NASSER: We study English language. We study human rights also. There is nothing related to radicalism, nothing related to discrimination. That’s what I have seen in my eyes.
AMANPOUR (voice-over): Nasser chooses the path of nonviolence.
Amanpour offers no challenge to this idyllic portrait of the Islamic University. Is that what it’s really like? Well, here are some facts about the Islamic University that Christiane Amanpour evidently missed. Earlier this year the Islamic University hosted a festival commemorating the founder of Hamas, Sheikh Ahmad Yassin. One of the dramas included in the festival featured a “Jewish” father instructing his son that Jews drink the blood of Muslims:
Jewish Father: “We Jews hate the Muslim s. We love killing Muslims. We Jews love drinking the blood of Muslims and the blood of Arabs. Are you Arabs? Are you Muslims? I hate you. Yes, I hate you. I hate you in order to please God. In order to please God… In order to please God…” (translation by MEMRI)
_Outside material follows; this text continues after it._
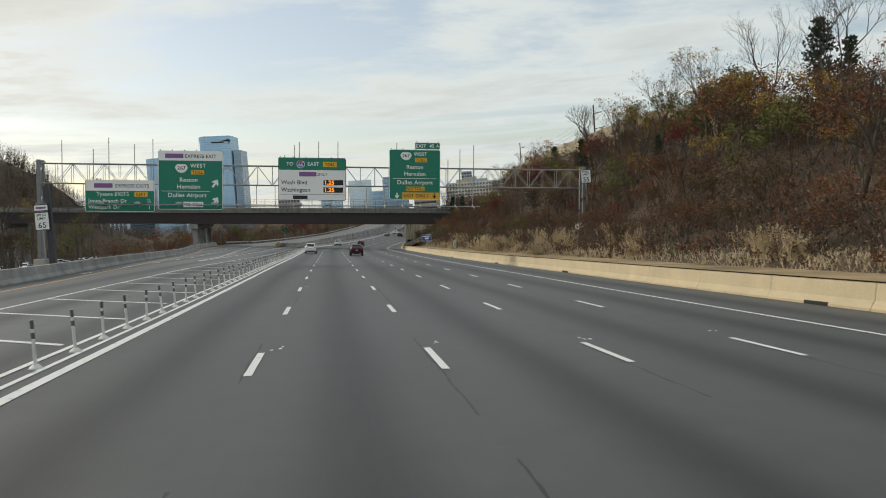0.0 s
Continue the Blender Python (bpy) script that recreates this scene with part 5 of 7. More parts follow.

Here’s the clip (from MEMRI):
This anti-Semitic skit was only one example; there are many more:
• After Hurricane Katrina caused so much destruction in the United States in 2005, the head of the Department of History and Archeology at Islamic University, Dr. Khaled Al-Khaledi, rejoiced at America’s tragedy:
The only reason for this disaster is that Allah is angry at them, and wants to punish them and torment them with torments that he promised for every arrogant oppressor… [He punished them] because they declared war on His religion, and on its virtuous believers. They ordered their slaves who rule our lands to close the madrassas [Koran seminaries] and to change the curricula, that are based on the Koran and the Sunna; they have demanded the arrest or the killing of the virtuous sons of the nation who call for judging according to the Shari’a of Allah in their land, and oppose foreign rule in their land…
[They were also punished] because they attacked the Muslims in Afghanistan and in Iraq, and killed their women and children and elderly… and because they hate Islam and its Prophet and look at the Muslims as inferior…
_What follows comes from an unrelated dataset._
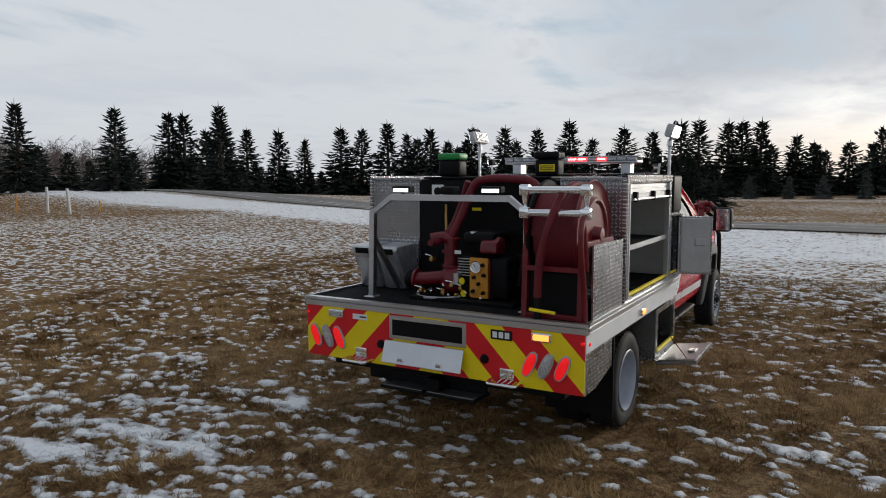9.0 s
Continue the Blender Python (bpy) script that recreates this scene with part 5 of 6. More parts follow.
def deck():
    d = slab("deck", 3.07, 5.84, -1.195, 1.195, 1.00, 1.092, M_MAT, truck, "flatbed deck with black rubber matting")
    for s in (-1, 1):
        # ribbed edge rail
        r = bmesh.new()
        prism(r, [(s * 1.19, 1.035), (s * 1.205, 1.035), (s * 1.205, 1.052), (s * 1.222, 1.056), (s * 1.222, 1.078), (s * 1.208, 1.082), (s * 1.222, 1.088), (s * 1.222, 1.110), (s * 1.19, 1.110)], "x", 3.06, 5.862)
        part("edge_rail", r, M_ALU, truck, "ribbed aluminium edge rail")
        slab("side_band", 3.06, 5.86, s * 1.18, s * 1.204, 0.895, 1.033, M_ALUDULL, truck, "aluminium side band")
        t = slab("reflective_stripe", 3.075, 5.85, s * 1.2045, s * 1.2075, 0.905, 1.028, M_WHITE, truck, "white reflective tape")
        slab("screw", 3.10, 3.12, s * 1.206, s * 1.213, 0.955, 0.975, M_CHROME, truck)
        slab("marker_lamp", 5.775, 5.80, s * 1.206, s * 1.216, 0.945, 0.970, M_REDLENS, truck, "tiny red marker lamp")
        # warning lamp half way
        lb = part("side_lamp", boxed(4.395, 4.515, s * 1.205, s * 1.232, 0.930, 0.995, 0.018, 3), M_CHROME, truck, "clear warning lamp in a chrome rim", smooth=True)
        part("lens", boxed(4.412, 4.498, s * 1.230, s * 1.240, 0.942, 0.983, 0.006), M_AMBERLIT, lb, "lens lit amber")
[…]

Allah will continue His war against America, its allies, and its helpers, and against all the arrogant ones who treat His believers with aggression… (translation by MEMRI)
• In a report about the Islamic University entitled “Palestinian University Owes Much to Hamas,” the Baltimore Sun quoted Jameela El Shanty, a professor of education at the school and also a member of the Palestinian parliament, as saying:
Hamas built this institution. The university presents the philosophy of Hamas. If you want to know what Hamas is, you can know it from the university. (Baltimore Sun, Feb. 12, 2006)
• Sheikh Dr. Nizar Rayyan was killed during the fighting earlier this year between Israel and Hamas. He was regarded as the spiritual mentor of Hamas’s military arm, the Iz A-Din Al Qassam Brigades, and he also had extremely close ties to the Islamic University, according to a report from the International Institute for Counter-Terrorism:
Sheikh Rayyan was a senior Hamas leader in Gaza and former member of the Islamic University’s board of trustees in Gaza known as a traditional Hamas strong hold and symbol. [In addition] Riyan was a lecturer in Islamic Sharia studies at the Islamic University in Gaza.
His position regarding suicide attacks was manifested when Rayyan justified in 23 January 2002 suicide attacks against Israeli civilians within a Fatwa (religious Islamic edict) issued by the Lebanese Islamic scholar Sheikh Faisl Mawlawi. In a Hamas rally on 23 June 2003 Rayyan stated in front of a mass crowed in Gaza:” All of Palestine will be liberated by our Mujaheedin (Muslim fighters) and their guns and not through fruitless political negotiations. Our campaign with the enemy will continue and will not stop at the borders of Gaza strip even after their retreat (from Gaza). Haifa, Beit Shean and Tabaria (Israeli cities within sovereign state of Israel before 1967) are our lands and with God’s will, we will celebrate in (the Israeli city of) Ashkelon”.
• The ICT report also pointed out that the University’s labs were used to perfect Hamas weapons that were used to attack Israeli civilians:
Hamas used the Islamic university laboratories for research and development for Qassam rockets investing efforts in extending the range and lethality of the rockets acquired by Hamas in Gaza Strip. Based on these facts the laboratories were destroyed in an Israeli air raid during “Cast Lead” operation on 28 December 2008.
• Said Siyam, who was in charge of Internal Affairs and National Security for Hamas, and who was killed in the recent fighting in Gaza, was also closely tied to the Islamic University. According to an ICT report:
Said Siyam as a senior Hamas operative … was also a member of the Islamic University in Gaza board of trustees together with other Hamas leaders Muhammad Hassan Shama’a (Hamas founding member) Ismail Haniyah (the current Hamas prime minister), Hamad Hassanat (Hamas founding member, and Muhammad Taha (senior Hamas leader).
• In fact, according to a report in the Washington Times:
Sixteen Islamic University lecturers and teachers are elected Hamas members of the Palestinian legislature. In 2005, 78 percent of the student council vote went to Hamas …
This is the university that Amanpour allows to be portrayed on CNN as a place that merely teaches English and human rights, with “nothing related to radicalism.” Is this the kind of school that Amanpour praised in Afghanistan, or is it closer to the madrassas that she so heavily criticized?
Why the different approach? Is it just that the Gaza university, and its Hamas masters, consider Israel their avowed enemy? Why would that garner special favor from Amanpour?